На каждом участке работы должен быть человек, который аб­солютно отвечает за свое дело. Так работают в Америке. Так ра­ботают в Японии. У нас такого стиля работы нет. А есть какая-то невнятная, но очень прочная повязанность людей, даже симпа­тичных, которые, в общем, ни за что не отвечают. Отвыкли. Или никогда не умели. Надо за всем уследить, но это почти невозмож­но.

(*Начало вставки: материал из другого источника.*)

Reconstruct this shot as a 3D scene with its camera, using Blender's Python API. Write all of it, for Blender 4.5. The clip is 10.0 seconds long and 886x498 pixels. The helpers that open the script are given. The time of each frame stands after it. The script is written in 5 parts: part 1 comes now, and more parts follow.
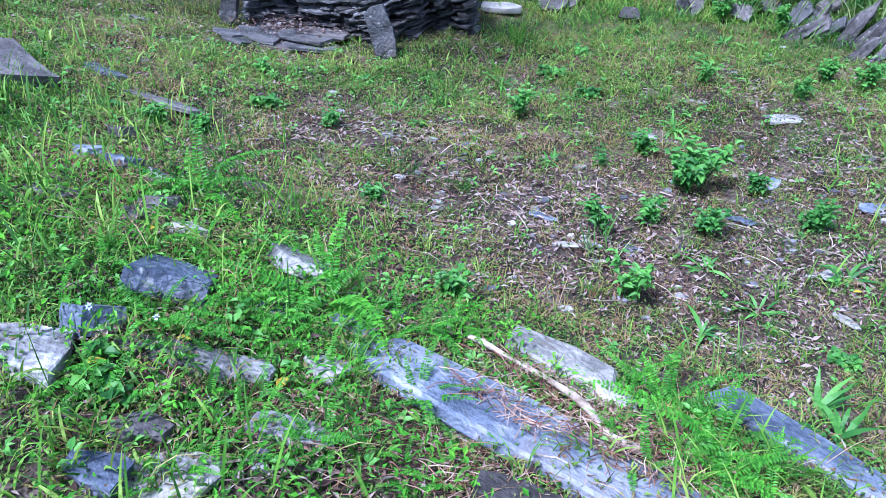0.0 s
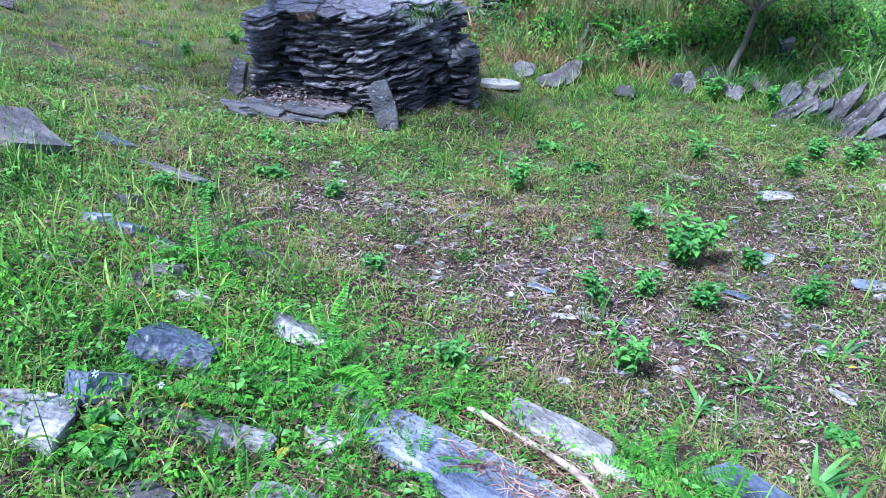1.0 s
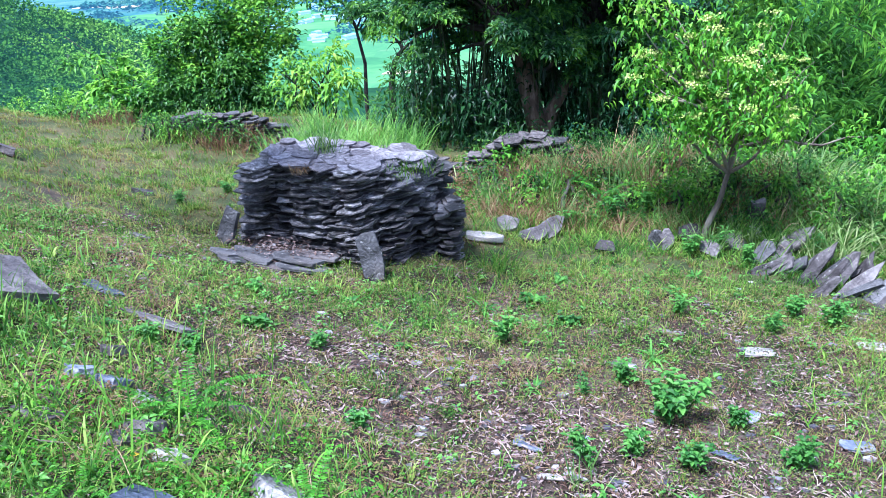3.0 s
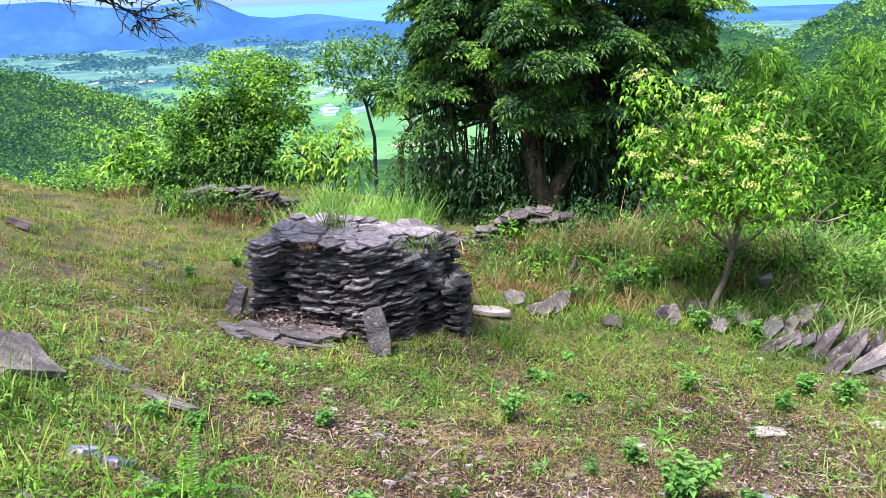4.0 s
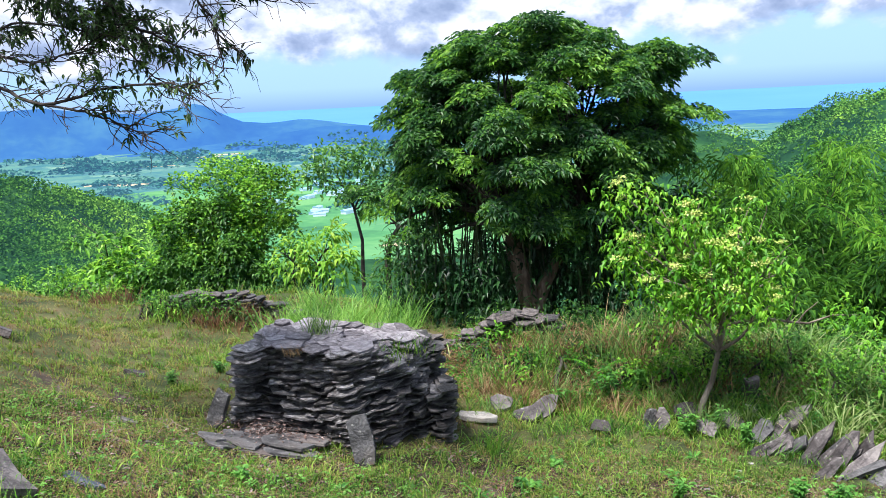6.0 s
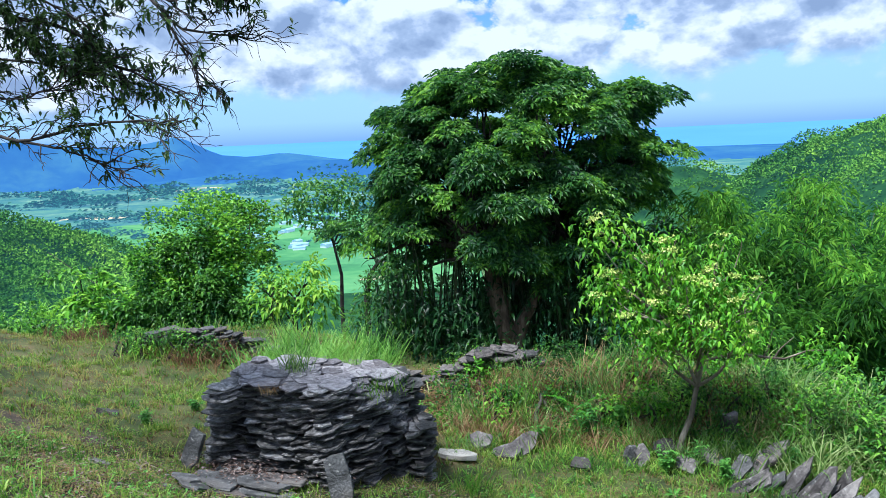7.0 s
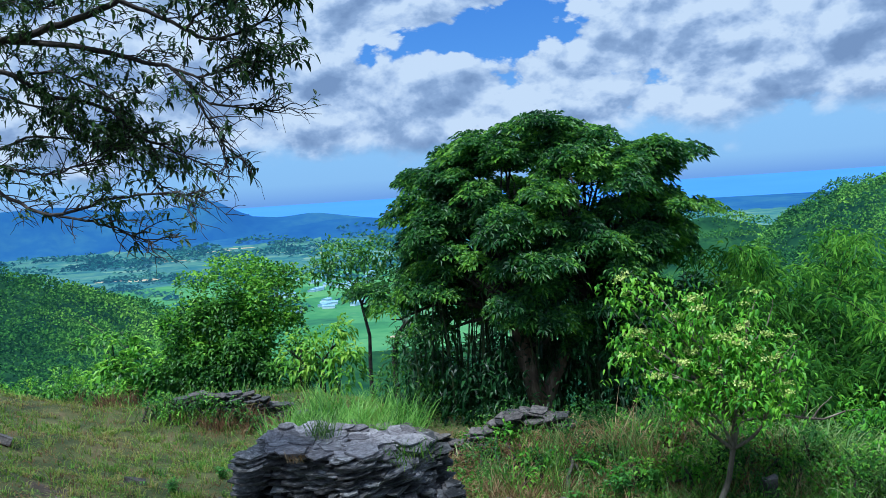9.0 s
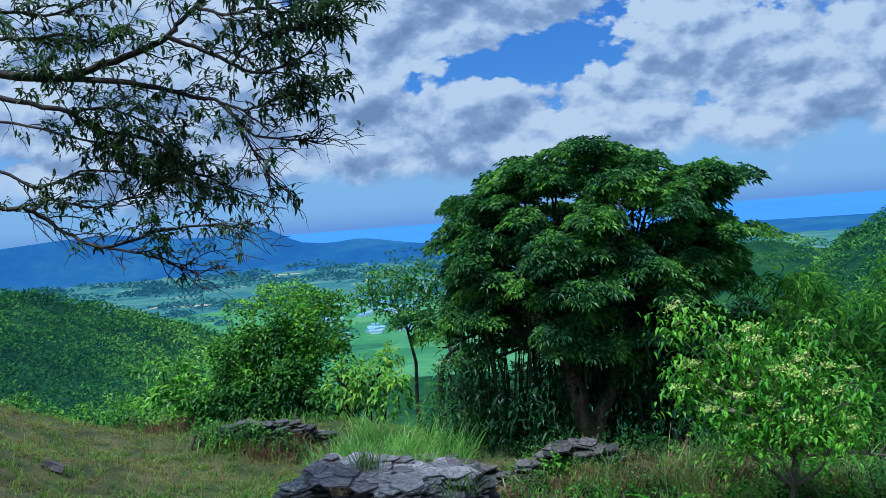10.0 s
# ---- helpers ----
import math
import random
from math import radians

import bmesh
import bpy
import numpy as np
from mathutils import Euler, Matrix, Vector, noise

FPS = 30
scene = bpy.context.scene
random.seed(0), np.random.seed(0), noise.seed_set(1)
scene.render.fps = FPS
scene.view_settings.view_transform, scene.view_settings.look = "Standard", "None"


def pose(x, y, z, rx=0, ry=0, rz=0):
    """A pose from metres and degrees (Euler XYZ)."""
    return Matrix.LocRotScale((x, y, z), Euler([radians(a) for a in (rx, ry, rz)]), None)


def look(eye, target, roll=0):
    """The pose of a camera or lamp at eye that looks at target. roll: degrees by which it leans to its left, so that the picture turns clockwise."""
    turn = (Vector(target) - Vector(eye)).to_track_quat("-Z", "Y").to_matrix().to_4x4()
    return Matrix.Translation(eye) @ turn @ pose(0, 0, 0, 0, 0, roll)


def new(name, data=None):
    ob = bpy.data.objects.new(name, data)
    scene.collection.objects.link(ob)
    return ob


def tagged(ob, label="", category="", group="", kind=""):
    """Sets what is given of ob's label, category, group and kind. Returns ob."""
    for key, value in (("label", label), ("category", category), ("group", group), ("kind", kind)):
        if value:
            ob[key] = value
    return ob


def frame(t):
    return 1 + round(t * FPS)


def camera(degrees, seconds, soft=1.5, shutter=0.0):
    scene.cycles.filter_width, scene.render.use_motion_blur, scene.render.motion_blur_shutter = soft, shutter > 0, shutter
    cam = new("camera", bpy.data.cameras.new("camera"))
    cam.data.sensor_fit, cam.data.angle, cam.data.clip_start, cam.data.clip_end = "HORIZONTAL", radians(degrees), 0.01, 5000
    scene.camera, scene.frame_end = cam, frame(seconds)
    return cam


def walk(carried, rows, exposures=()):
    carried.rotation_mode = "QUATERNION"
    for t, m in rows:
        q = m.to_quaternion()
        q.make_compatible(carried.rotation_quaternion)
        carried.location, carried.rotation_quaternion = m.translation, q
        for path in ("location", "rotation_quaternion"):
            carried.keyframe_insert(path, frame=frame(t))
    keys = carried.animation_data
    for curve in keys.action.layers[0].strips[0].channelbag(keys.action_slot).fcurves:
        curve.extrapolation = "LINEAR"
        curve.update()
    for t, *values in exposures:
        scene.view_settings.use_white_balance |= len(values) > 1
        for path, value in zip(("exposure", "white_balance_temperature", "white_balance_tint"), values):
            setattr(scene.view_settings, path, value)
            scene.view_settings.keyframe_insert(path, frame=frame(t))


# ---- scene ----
cam = camera(60.7, 10.0, soft=0.75)
PATH = [
    (0, (0.518, 0.876, 1.73), (0.177, 2.381, 0.458), -6.1),
    (0.5, (0.519, 0.854, 1.748), (0.181, 2.412, 0.54), -5.4),
    (1, (0.511, 0.848, 1.768), (0.174, 2.462, 0.636), -4.7),
    (1.5, (0.5, 0.848, 1.785), (0.17, 2.515, 0.73), -3.9),
    (2, (0.496, 0.845, 1.794), (0.179, 2.561, 0.818), -3.3),
    (2.5, (0.498, 0.853, 1.808), (0.193, 2.614, 0.911), -2.8),
    (2.7, (0.495, 0.852, 1.81), (0.196, 2.633, 0.95), -2.8),
    (3.8, (0.495, 0.846, 1.86), (0.178, 2.704, 1.19), -2.5),
    (4, (0.506, 0.839, 1.865), (0.182, 2.708, 1.231), -2.6),
    (4.5, (0.516, 0.837, 1.88), (0.181, 2.729, 1.326), -2.6),
    (5, (0.52, 0.836, 1.89), (0.187, 2.747, 1.403), -2.7),
    (5.5, (0.531, 0.831, 1.899), (0.211, 2.758, 1.467), -2.8),
    (7, (0.548, 0.831, 1.927), (0.308, 2.794, 1.629), -2.5),
    (7.5, (0.551, 0.83, 1.938), (0.32, 2.8, 1.678), -2.5),
    (8, (0.555, 0.836, 1.946), (0.314, 2.809, 1.722), -2.8),
    (8.5, (0.563, 0.838, 1.958), (0.294, 2.811, 1.77), -3.3),
    (9, (0.576, 0.845, 1.971), (0.267, 2.815, 1.824), -3.8),
    (9.5, (0.584, 0.856, 1.986), (0.224, 2.821, 1.877), -4.2),
    (10, (0.579, 0.904, 1.996), (0.153, 2.857, 1.923), -4.3),
]
walk(cam, [(t, look(eye, aim, roll)) for t, eye, aim, roll in PATH], exposures=[(0, 1.2, 4850, 20), (2.5, 1.48, 4850, 18), (4.5, 1.42, 6700, 26), (5.5, 1.24, 6600, 19), (7, 0.95, 5750, 6), (9, 0.44, 5350, 3), (10, 0.2, 5150, 3)])

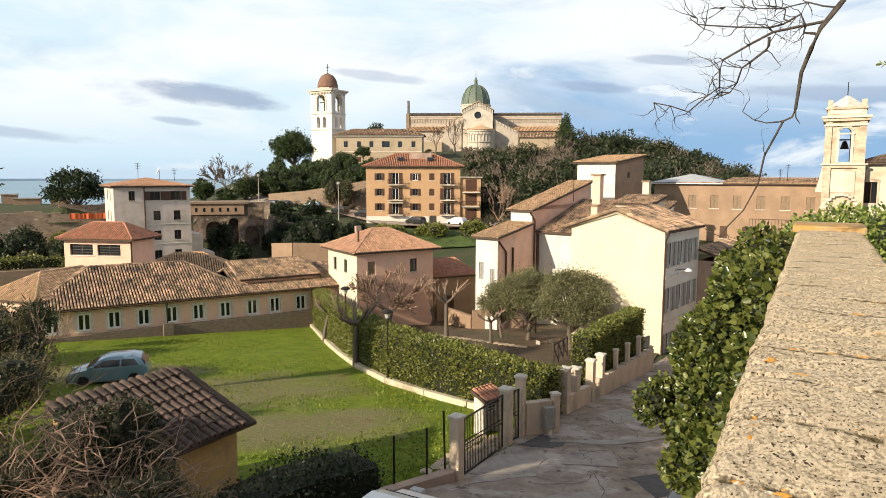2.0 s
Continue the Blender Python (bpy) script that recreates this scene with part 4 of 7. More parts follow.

На сцену вышла актриса, чтобы продемонстрировать сшитое к премьере платье. Оно было сшито ужасно. Даже мне из зала было видно, как оно морщило, давило, резало. А ведь на пример­ке вроде бы обо всем договорились с портнихой. Но эта портниха из другого учреждения. У нее низкая квалификация. Последний классический костюм она шила лет восемь назад, о чем беспре­рывно говорила, будто набивала себе цену, а вовсе не потому, что испытывала ответственность перед сложной работой. По стече­нию многих обстоятельств, погружаться в которые невозможно, договариваться надо было все же именно с этой портнихой, ква­лификация которой очевидна. И вот результат.

Низкая квалификация у очень многих людей. И это — в одном из самых знаменитых театров Москвы. Не потому, что люди без­дарны, а потому, что занижены требования. А кроме того, где до­станешь хорошие материалы? Хороших материалов нет.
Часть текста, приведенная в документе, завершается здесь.